La Cadolle de Palladio, Vernus, Régnié-Durette, tél. 0033 474 04 36 16
www.alaclairmaison.fr
Visiter
Vastes chais

Si le Château de La Chaize ne se visite pas, le cuvage, ses cuves en inox et ses grands fûts en chêne, sous la charpente de 1772, valent le coup d’œil. Fondé en 1670 par le sénéchal de Lyon François de la Chaize d’Aix, le domaine a toujours été aux mains de la famille. Le château et ses jardins, dus à l’architecte et au jardinier de Versailles, Jules-Hardouin Mansart et André Le Nôtre, est classé monument historique depuis 1972. Bras droit de la marquise de Roussy de Sale, le régisseur du domaine, Mme Raymonde Martray, fait déguster les vins, importés en Suisse Hammel SA, à Rolle. Son fils aîné, Laurent, est un des sept métayers du domaine de 99 hectares (membre d’«Expressions d’origine») : il reçoit en liquide la moitié du produit des vignes qu’il cultive et signe une élégante «Cuvée Corentin».

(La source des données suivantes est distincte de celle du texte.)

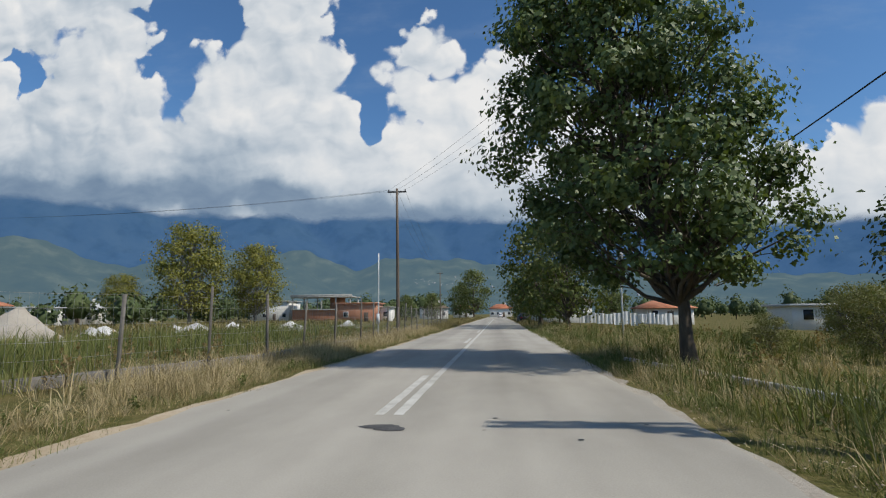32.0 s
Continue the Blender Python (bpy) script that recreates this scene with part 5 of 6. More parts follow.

Vérifier si les caves sont encore à visiter: le château et le domaine ont été vendus, en automne 2017, au groupe immobilier et hôtelier lyonnais Maïa (dont le patron est Christophe Gruy). 
Château de La Chaize, Odenas, tél. 0033 474 03 41 05
www.chateaudelachaize.com
Se promener
A travers le vignoble

Entre Villefranche-sur-Saône, sa Rue Nationale animée et ses arrière-cours, et Vaux-Clochemerle, Salles-Aubuissonnas, comme plusieurs villages, offre des itinéraires pédestres dans les vignes. A partir du bourg, construit au-dessus de l’église d’un prieuré clunysien, au clocher emblématique, des parcours de quatre, trois ou deux heures de marche entre vignes et forêts. Des sentiers balisés «les caudalies» : le terme exprime, en secondes, la longueur d’un vin en bouche. Exercice pratique dans un des domaines ou caveaux du Beaujolais…
Infos touristiques
www.beaujolais.com
Y aller de Lausanne ou Genève
Sans voiture, difficile de sillonner le Beaujolais. De Lausanne à Villefranche-sur-Saône, compter 233 km, sans sortir de l’autoroute (A 40, puis A 42, et A 6 ; 16,40 euros de péage). Sinon, quitter la A 42 à la sortie no 8 et prendre la D 904 par Chalamont et Villars-les-Dombes. Retour par la A 40 de Mâcon, via Bourg-en-Bresse. Le TGV Genève-Paris s’arrête à Mâcon-Loché, mais seulement l’après-midi (départ 16 h. 14 de Genève). Au retour, à 16 h. 43 ou 20 h. 46 en gare de Mâcon-Loché.